The Federal Office for Migration and Refugees (BAMF) and the foreigner office in Sami A.'s city of Bochum, which were responsible for the deportation, have now launched a legal battle over whether the suspected Islamist should be returned.

It's a fight that might cause embarrassment for Germany’s embattled Interior Minister Horst Seehofer, who showed a personal interest in the case and had joined German tabloid Bild in campaigning to deport Sami A. as soon as possible.

Sami A. was born in 1976 in Tunisia and moved to Germany 1997 to study. Whilst he has never been convicted of any crime, he is accused of attending an al-Qaeda training camp in Afghanistan and of serving as a personal bodyguard to Osama bin Laden, the mastermind behind the 9/11 attacks.

On his return to Germany, Sami A. moved to Bochum, where authorities claim he kept contact with radical Salafist circles. The deportee, who denies all accusations against him, lived in the west German city until last week with his wife and four children, all German citizens.

Outrage over his presence has grown in recent months as the mood in Germany hardens towards rejected asylum seekers. 

An order for deportation

Seehofer got his wish when, on June 20th, the German migration office (BAMF) ordered Sami A.’s immediate deportation.

Sami A. appealed to the administrative court in Gelsenkirchen, which ruled on Thursday evening against deportation because he could face torture in Tunisia. 

But by the time Friday morning when the court sent a memo to BAMF explaining their decision, Bochum authorities had already put Sami A. on the plane bound for Tunisia.

SEE ALSO: Court to bring deported bin Laden bodyguard back to Germany

The deportee is represented by Tunisian lawyer Seif Eddine Makhlouf, who has demanded his immediate return to Germany.

Sami. A should never have been sent to Tunisia, the lawyer told Bild, and called the move an “unbelievable scandal.”

Questions are now being asked about who knew what, and when, about the planned deportation and the Gelesenkirchen court's decision to halt it.

”Either it’s absolutely embarrassing chaos or it stinks to high heaven,” Green party head Robert Habeck told the Süddeutsche Zeitung on Monday.
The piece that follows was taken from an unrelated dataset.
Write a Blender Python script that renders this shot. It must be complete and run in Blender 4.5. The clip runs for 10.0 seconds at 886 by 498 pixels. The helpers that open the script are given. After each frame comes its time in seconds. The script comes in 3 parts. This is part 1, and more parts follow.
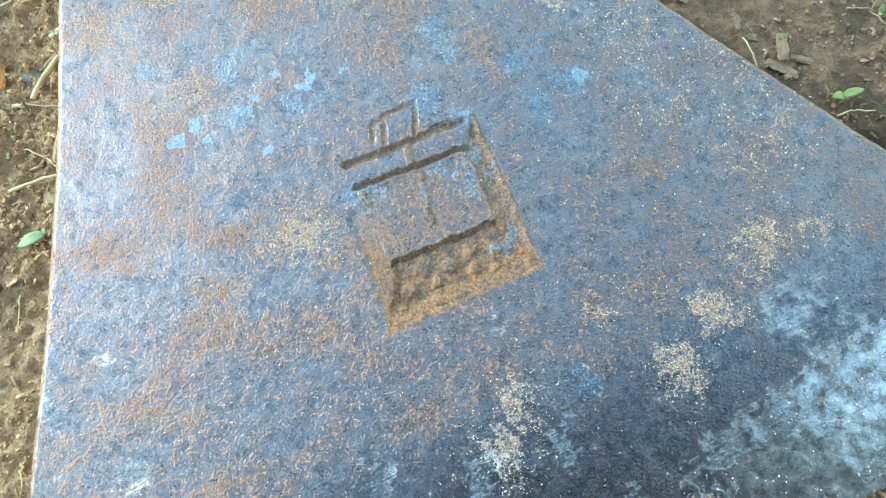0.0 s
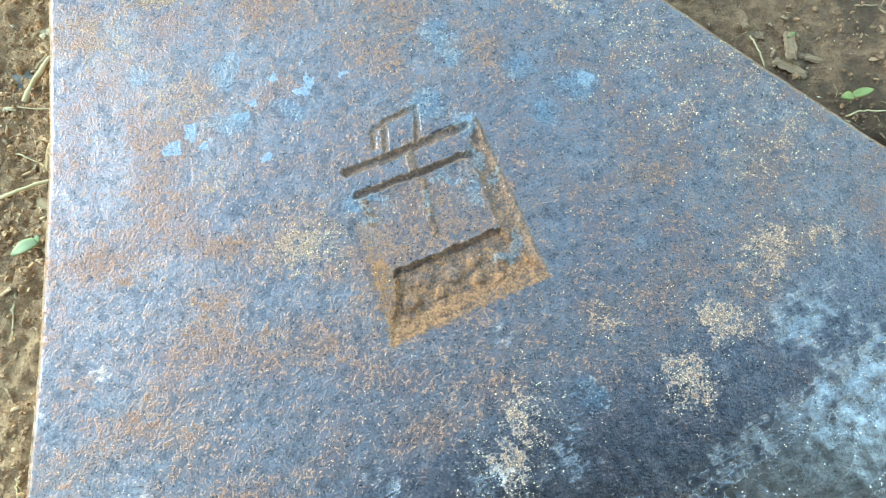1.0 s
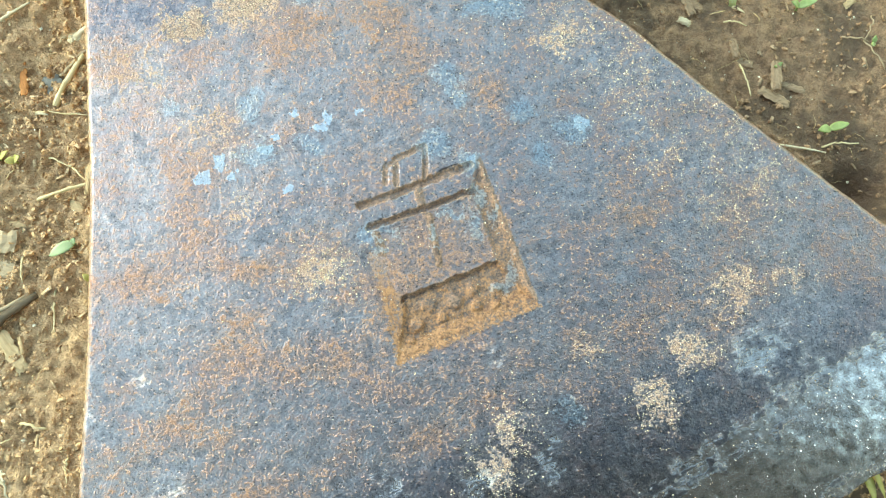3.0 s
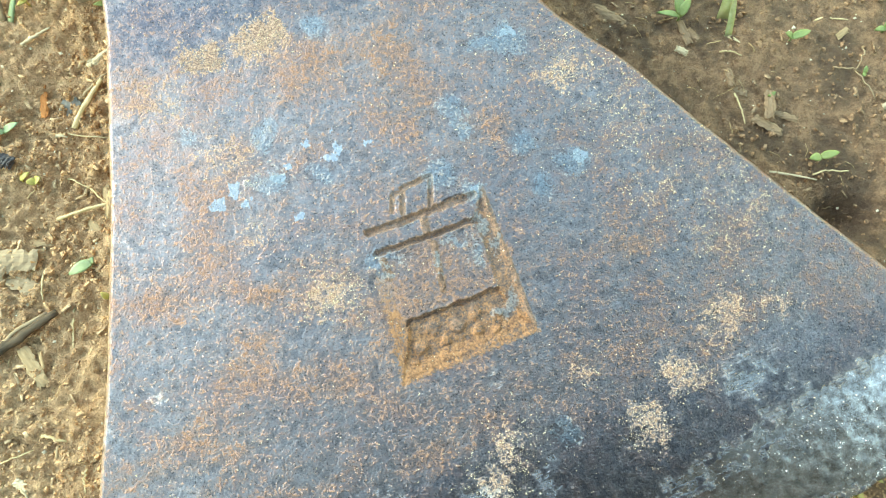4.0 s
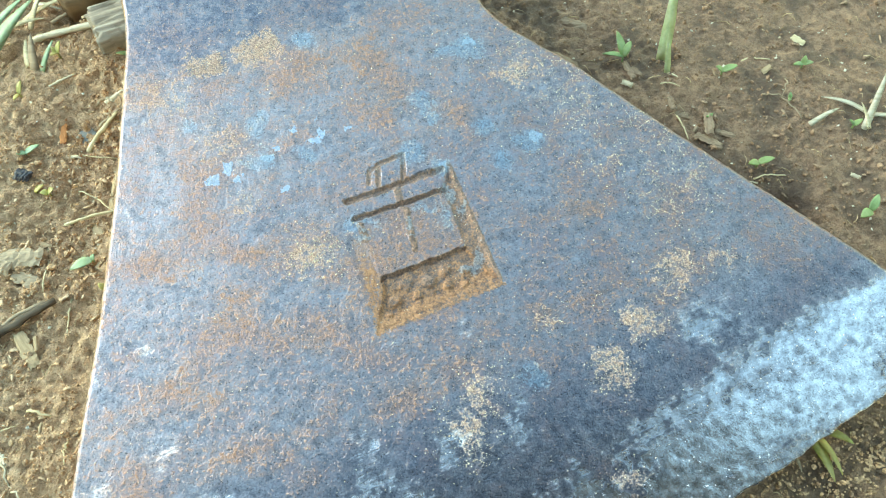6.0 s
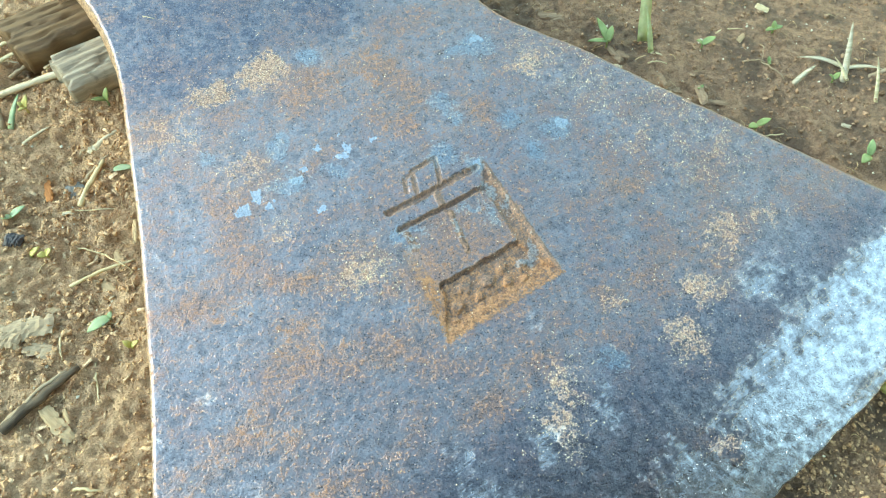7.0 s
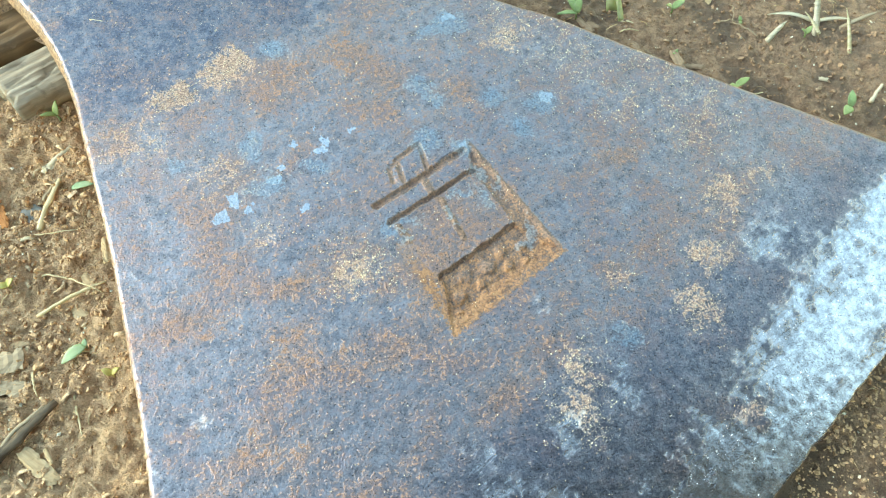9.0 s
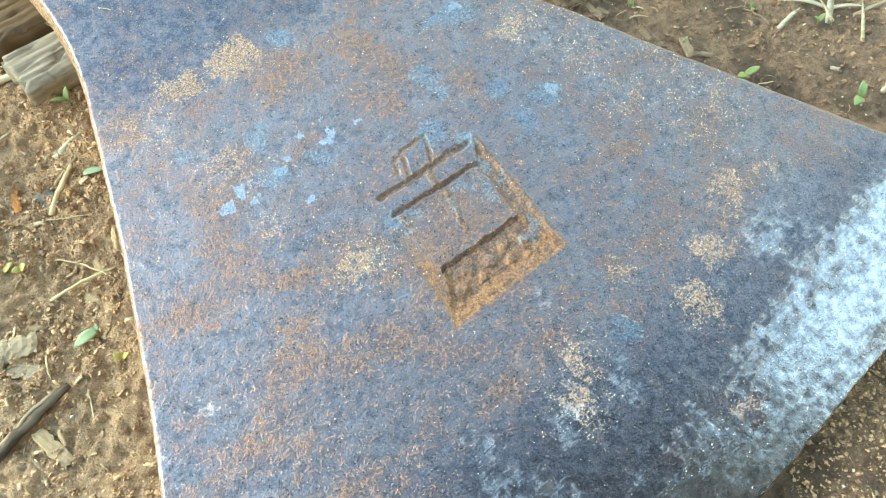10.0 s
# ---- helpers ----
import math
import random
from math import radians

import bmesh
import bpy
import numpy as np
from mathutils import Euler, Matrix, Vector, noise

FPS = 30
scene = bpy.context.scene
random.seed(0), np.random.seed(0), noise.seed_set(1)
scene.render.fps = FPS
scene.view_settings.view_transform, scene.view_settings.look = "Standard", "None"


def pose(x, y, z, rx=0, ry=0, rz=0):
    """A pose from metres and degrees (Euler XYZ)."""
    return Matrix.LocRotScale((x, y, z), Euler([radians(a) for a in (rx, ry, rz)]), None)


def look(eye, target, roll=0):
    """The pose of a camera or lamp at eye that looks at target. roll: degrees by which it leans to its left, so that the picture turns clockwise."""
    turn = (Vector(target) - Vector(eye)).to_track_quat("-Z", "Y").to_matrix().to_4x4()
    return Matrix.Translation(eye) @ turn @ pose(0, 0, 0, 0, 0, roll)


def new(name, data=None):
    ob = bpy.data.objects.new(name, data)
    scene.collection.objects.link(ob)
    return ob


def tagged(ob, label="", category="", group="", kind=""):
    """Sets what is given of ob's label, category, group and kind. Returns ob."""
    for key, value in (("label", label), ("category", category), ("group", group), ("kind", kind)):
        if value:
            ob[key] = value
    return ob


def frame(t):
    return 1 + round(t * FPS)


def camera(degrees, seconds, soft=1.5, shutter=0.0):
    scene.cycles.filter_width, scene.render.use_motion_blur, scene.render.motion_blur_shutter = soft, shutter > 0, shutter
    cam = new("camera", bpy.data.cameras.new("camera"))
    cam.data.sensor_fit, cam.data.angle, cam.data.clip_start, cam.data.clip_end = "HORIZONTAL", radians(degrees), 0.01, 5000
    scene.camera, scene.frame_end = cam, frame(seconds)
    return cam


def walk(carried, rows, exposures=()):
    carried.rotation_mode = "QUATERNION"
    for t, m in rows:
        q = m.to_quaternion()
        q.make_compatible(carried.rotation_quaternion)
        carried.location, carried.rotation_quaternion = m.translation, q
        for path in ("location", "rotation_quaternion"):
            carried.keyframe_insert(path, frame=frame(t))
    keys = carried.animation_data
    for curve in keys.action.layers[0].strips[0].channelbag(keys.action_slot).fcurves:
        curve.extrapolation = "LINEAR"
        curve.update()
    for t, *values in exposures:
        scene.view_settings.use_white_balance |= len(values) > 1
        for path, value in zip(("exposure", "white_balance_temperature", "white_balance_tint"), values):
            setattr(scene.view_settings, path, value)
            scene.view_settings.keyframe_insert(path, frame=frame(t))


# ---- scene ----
cam = camera(64.1, 10.0, 1.1)
PATH = [
    (0, (0.00367, 0.00197, 0.10818), (0.00326, 0.04180, 0.01104), 0.44),
    (0.5, (0.00296, 0.00525, 0.10651), (0.00304, 0.04330, 0.00864), 0.90),
    (1, (0.00279, 0.00542, 0.10711), (0.00282, 0.04374, 0.00934), 0.80),
    (1.5, (0.00262, 0.00587, 0.10849), (0.00254, 0.04420, 0.01074), 0.60),
    (2, (0.00171, 0.00708, 0.11026), (0.00221, 0.04296, 0.01158), 1.76),
    (2.2, (0.00129, 0.00930, 0.11448), (0.00206, 0.04513, 0.01579), 2.28),
    (3.3, (0.00062, 0.01781, 0.12424), (0.00190, 0.04448, 0.02269), 5.81),
    (3.5, (0.00004, 0.01889, 0.12613), (0.00130, 0.04576, 0.02463), 5.87),
    (4, (0.00024, 0.01894, 0.12872), (0.00129, 0.04674, 0.02747), 5.25),
    (4.5, (0.00022, 0.01838, 0.13009), (0.00076, 0.04746, 0.02920), 4.16),
    (5, (0.00430, 0.01071, 0.12887), (0.00277, 0.04706, 0.03037), 1.07),
    (5.5, (0.00973, -0.01212, 0.12469), (0.00580, 0.03181, 0.02940), -0.02),
    (5.7, (0.00975, -0.01605, 0.12539), (0.00668, 0.03277, 0.03248), 0.82),
    (6.8, (-0.01226, -0.01889, 0.12161), (-0.00316, 0.03460, 0.03172), 3.49),
    (7, (-0.01484, -0.01833, 0.11973), (-0.00387, 0.03589, 0.03048), 3.42),
    (7.5, (-0.01775, -0.01494, 0.11543), (-0.00178, 0.03751, 0.02589), 4.94),
    (8, (-0.02097, -0.01410, 0.11442), (-0.00351, 0.03854, 0.02526), 4.27),
    (8.5, (-0.02009, -0.01446, 0.11276), (-0.00365, 0.03846, 0.02357), 3.18),
    (9, (-0.01931, -0.01508, 0.11367), (-0.00316, 0.03762, 0.02430), 2.87),
    (9.5, (-0.01866, -0.01480, 0.11513), (-0.00302, 0.03767, 0.02554), 2.55),
    (10, (-0.01754, -0.01331, 0.11661), (-0.00390, 0.03629, 0.02508), 2.08),
]
EXPOSURES = [(0.0, 1.89, 5450, -4), (2.2, 1.89, 6000, 1), (3.3, 2.13, 6550, -1), (4.7, 2.13, 6550, -1), (5.5, 1.97, 5800, -4), (9.0, 2.03, 6000, 1), (10.0, 2.03, 6050, 3)]
walk(cam, [(t, look(eye, target, roll)) for t, eye, target, roll in PATH], EXPOSURES)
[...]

The suspicion, he added, was that authorities deliberately ignored a court decision.

Conflicting statements

Both BAMF and the Interior Ministry deny wrongdoing but conflicting statements about the timing of the deportation on Monday threatened to blow up into a full blown scandal.
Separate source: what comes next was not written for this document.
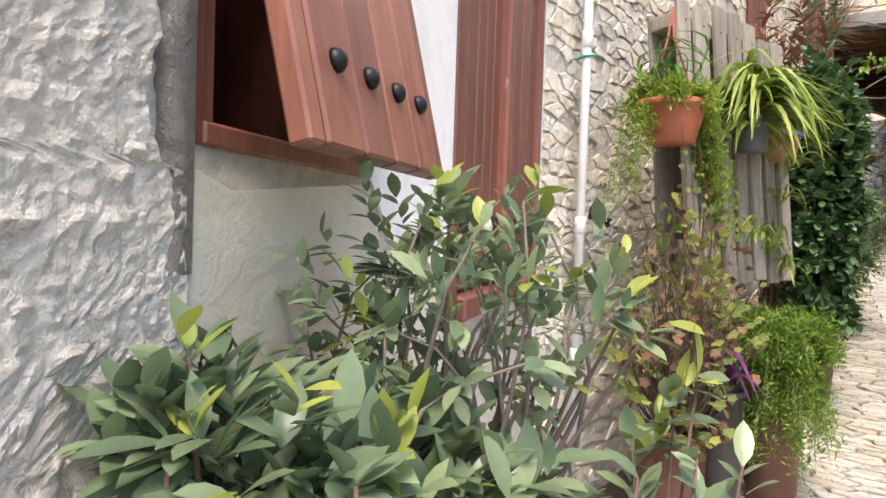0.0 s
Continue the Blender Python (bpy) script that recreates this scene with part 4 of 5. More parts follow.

BAMF has also said it will appeal against the decision to reverse the deportation. But even if the Gelsenkirchen court sticks to its guns, it may not be possible to bring Sami A. back to Germany.

Tunisians authorities are insisting on launching their own investigation and now have maximum of 15 days to hold him before he must appear before a judge. 

This isn’t the first time German authorities have slipped up in this way. In 2017 an asylum seeker was deported to Afghanistan although his case was still being heard in court.

The man was returned to Germany last December on the basis that his previous work with US forces in his country would endanger him. He now has refugee status and lives in Germany.

The number of deportations from Germany to Tunisia has risen sharply in the past years from 17 in 2015 to 251 last year and 155 in the first five months of 2018, DPA reported on Monday.

Amnesty International and Human Rights Watch have raised concerns about torture in Tunisian prisons.